Owning a vineyard and now also a restaurant—Comtesse Thérèse Vineyard and Bistro in Aquebogue—has forced me to learn a lot of interesting new things over the years.
I recently had the pleasure of being introduced to Joseph de Boulogne, Chevalier de Saint-George, by violinist Gabriel Kastelle, who is performing at my bistro on occasional weekends this summer. Son of a French aristocrat and an African slave in the French colony of Guadeloupe in the 1700s, the handsome and multi-talented Boulogne impressed Queen Marie Antoinette, President John Adams and the Prince of Wales, among others. His father, George Boulogne de Saint-George, a sugar plantation owner, sired a daughter with his wife at almost the same time as the son was born to the slave. The entire ménage-à-cinq moved to Paris after the elder Boulogne killed a man in a drunken duel, when the son was in his teens. [expand]

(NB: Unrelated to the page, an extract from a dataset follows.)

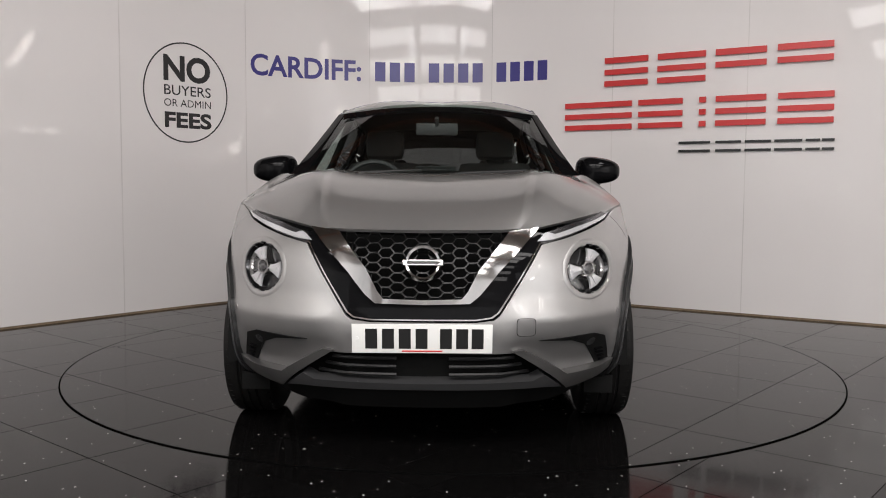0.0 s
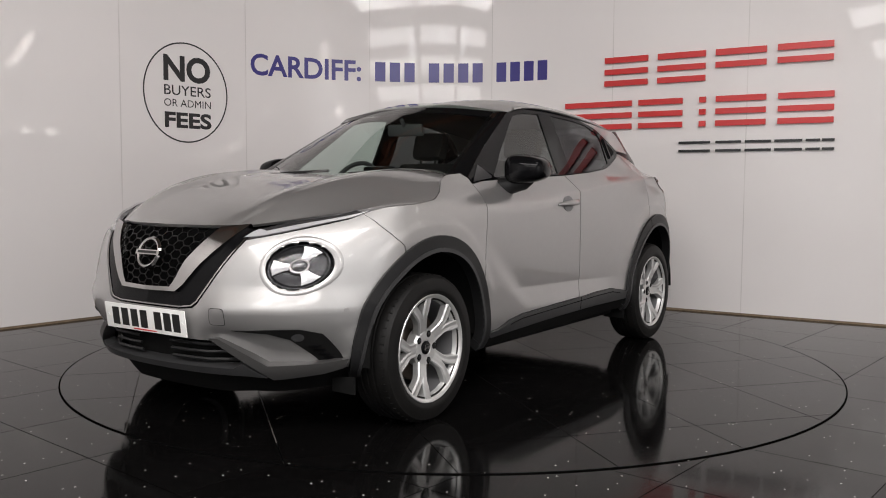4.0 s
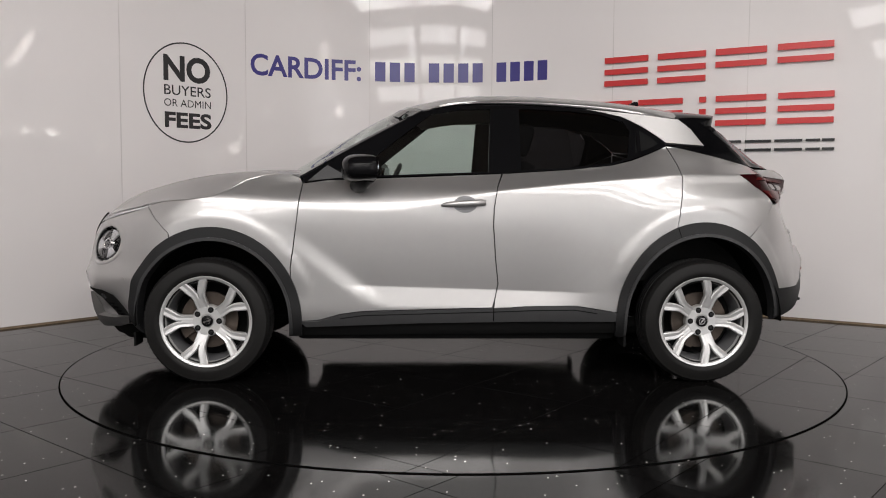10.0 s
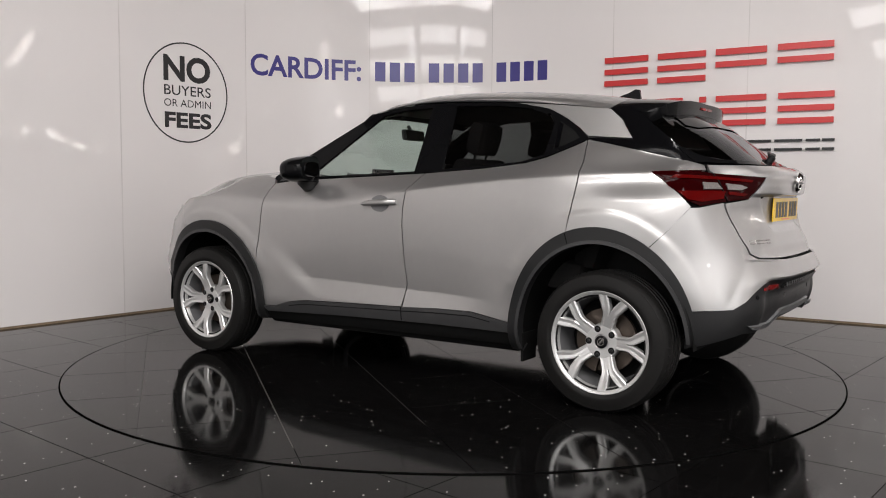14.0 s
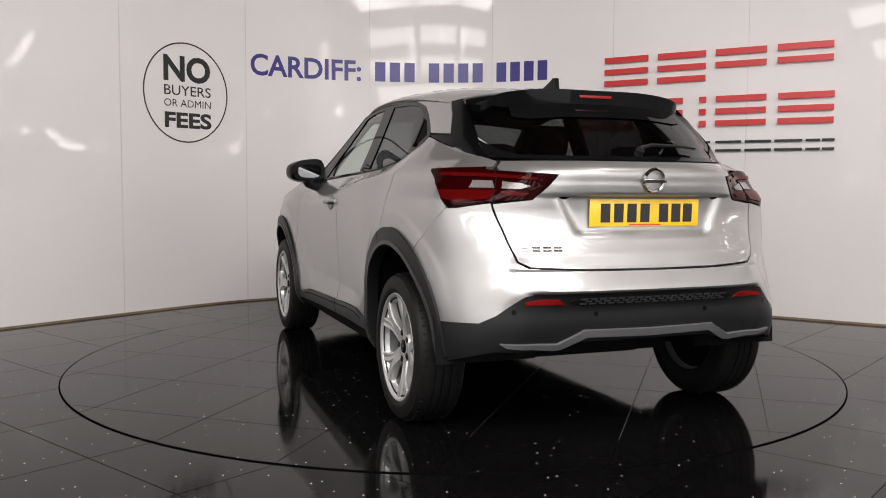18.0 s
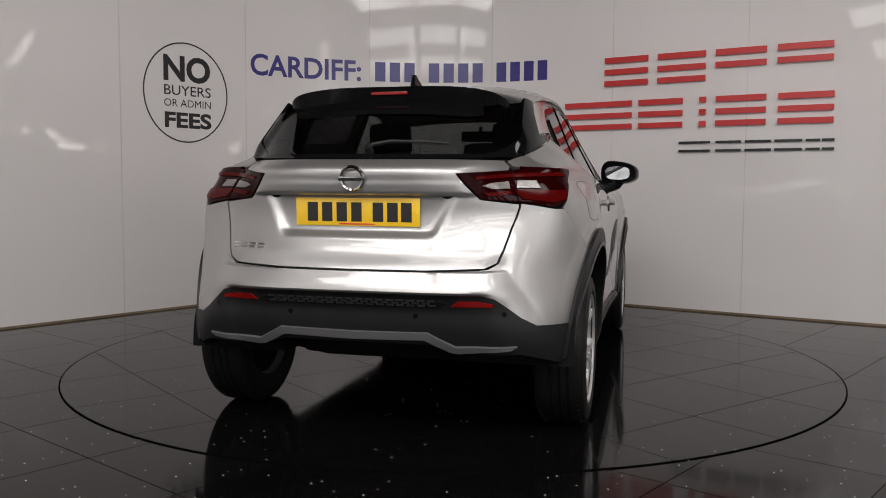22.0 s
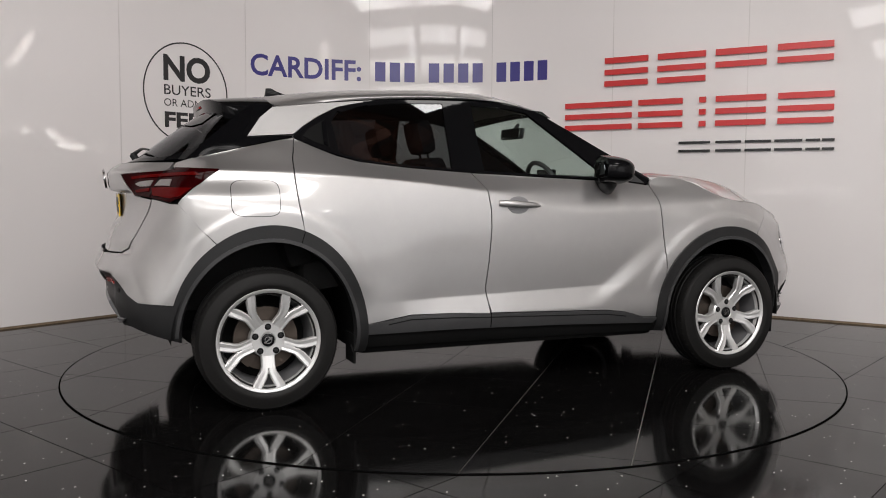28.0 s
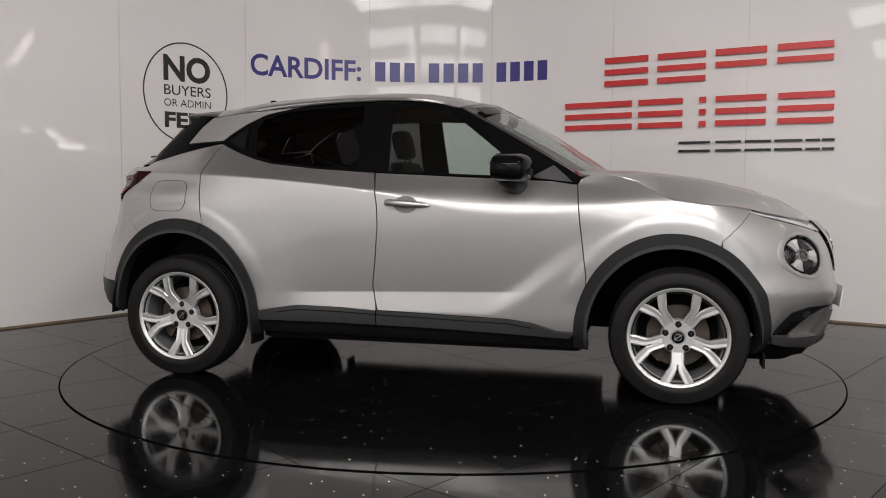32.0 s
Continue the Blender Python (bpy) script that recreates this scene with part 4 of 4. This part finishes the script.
def mirror_and_handle():
    bm = bmesh.new()
    bmesh.ops.create_uvsphere(bm, u_segments=28, v_segments=18, radius=1)
    for v in bm.verts:
        x, y, z = v.co
        x, y, z = (math.copysign(abs(c) ** 0.68, c) for c in (x, y, z))
        v.co = (max(x, -0.42) * 0.118, y * 0.114, z * (0.076 if z > 0 else 0.070) * (1 - 0.20 * y))
    bmesh.ops.transform(bm, matrix=pose(0.492, 0.892, 1.134, 0, 3, 12), verts=bm.verts)
    cap = part("door_mirror", bm, "gloss", car)
    bm = bmesh.new()
    prism(bm, [(0.078 * math.copysign(abs(math.cos(a)) ** 0.7, math.cos(a)), 0.042 * math.copysign(abs(math.sin(a)) ** 0.7, math.sin(a))) for a in [k * math.pi / 16 for k in range(32)]], 0.004, pose(0.492, 0.892, 1.134, 0, 3, 12) @ Matrix.Translation((-0.0575, 0, 0)) @ Matrix.Rotation(radians(-9), 4, "Y") @ pose(0, 0, 0, 90, 0, -90))
    part("mirror_glass", bm, "mirror", cap)
    bm = bmesh.new()
    tube(bm, [(0.53, 0.76, 1.045), (0.53, 0.80, 1.050), (0.50, 0.86, 1.075), (0.48, 0.88, 1.10)], [0.050, 0.045, 0.05, 0.05], 12)
    part("mirror_foot", bm, "plastic", cap)
    pair = twin(cap)
    for ch in list(cap.children):
        twin(ch).parent = pair
    # door handle over its cup, a grey disc coloured like the shaded hollow
    bm = bmesh.new()
    disc(bm, 0.062, -0.002, 0.0035, frame_at(*sx(-0.035, 0.952)), 36, 0.72)
    cup = part("handle_cup", bm, "satin", car)
    pts = [(0.092, 0.947, 0.004), (0.06, 0.950, 0.022), (0.0, 0.953, 0.034), (-0.07, 0.957, 0.036), (-0.12, 0.960, 0.030), (-0.145, 0.961, 0.006)]
    rows = []
    bm = bmesh.new()
    for k, (x, z, o) in enumerate(pts):
        m = frame_at(*sx(x, z))
        h = (0.006, 0.013, 0.016, 0.017, 0.017, 0.014)[k]
        rows.append([bm.verts.new(m @ Vector((0, h * math.cos(a), o + 0.011 * math.sin(a) - 0.006))) for a in [2 * math.pi * j / 12 for j in range(12)]])
    for p, q in zip(rows, rows[1:]):
        for j in range(12):
            bm.faces.new((p[j], p[(j + 1) % 12], q[(j + 1) % 12], q[j]))
    bm.faces.new(rows[0])
    bm.faces.new(rows[-1])
    bmesh.ops.recalc_face_normals(bm, faces=bm.faces)
    h = part("door_handle", bm, "silver", car, "silver painted door handle")
    twin(h), twin(cup)


mirror_and_handle()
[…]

In Paris, the young Chevalier traveled in elite circles, since his father was an intimate of King Louis XV, father of Louis XVI. The tall, handsome, athletic, exotic mulâtre was described by poets as a “French Hercules,” a “veritable Mars” and a “rival to Apollo.” John Adams, then Ambassador to France, wrote in his journal: “St-George is the most accomplished man in Europe, in riding, running, shooting, fencing, dancing, music. St-George will hit the button, any button on the coat or waistcoat of the greatest masters. He will hit a crown-piece in the air with a pistol ball.” He could shoot a wine cork thrown into the air by his valet, and could swim across the Seine with one arm. Adams was so impressed, he allegedly formed his radical liberal views favoring freeing the slaves in America, 100 years before the idea became a reality.
In addition to being an officer in the French Army, Joseph de Boulogne was France’s finest violinist and the foremost composer of his day, composing violin quartets, sonatas, symphonies and operas. He was music director for one of the two great symphonies in France, which commissioned the writing of the “Paris Symphonies” by Franz Joseph Haydn; the Chevalier himself traveled to Vienna to deliver the commission.
Mozart, who visited Paris at the age of 22 when the Chevalier was 33, borrowed many musical ideas from the Frenchman. If you listen to the Chevalier’s music, you’ll hear the resemblance to Mozart. The Chevalier, in fact, was nicknamed “Le Mozart Noir” or Black Mozart.
Boulogne’s father held the highest expectations for him, and pushed him to succeed. But there was racism in the 1700s, and slavery was still commonplace and legal in France (and America). Black people were regulated by Le Code Noir, or Black Law. The Chevalier had to wear three layers of make-up so he wouldn’t stand out so much at the court of King Louis XVI.
Queen Marie Antoinette, Louis the XVI’s wife, became enamored of the young musical celebrity, and he became her music tutor. Rumor was that more than music lessons went on underneath the harpsichord! Due to the backlash against her showing favoritism toward a “nègre,” ultimately Antoinette was forced to drop the Chevalier’s acquaintance, and she thereafter gave him the cold shoulder.
The queen herself got her head separated from her shoulders in 1793.
The dashing Mozart Noir had a reputation as a lover and allegedly had numerous other liaisons and dalliances at court, but when one of the noblewomen gave birth to a baby with unusually dark skin, it was left to die.
In 1793, Boulogne was accused by the Revolutionary Council of misappropriation of public funds (from the military) for personal use. Though exonerated, he was later arrested for corruption, and spent 18 months in jail, then cleared his name again. He survived two assassination attempts, and died in poverty in 1799, at the age of 54.
After the French Revolution, Napoleon and French cultural institutions in general deliberately ignored the work of Saint-George. The Chevalier is virtually unknown in France, and in the world, today.
The music of Joseph de Boulogne, Chevalier de Saint-George, is beautiful. Similar to Mozart, but with a slight bit more, how shall I say, depth? soul? heart? feeling? color? (No pun intended). Listen to some of his music. I’ve bought a few of the CDs and intend to play them at my bistro, which was built in 1835 and has been renovated in the Napoleonic style.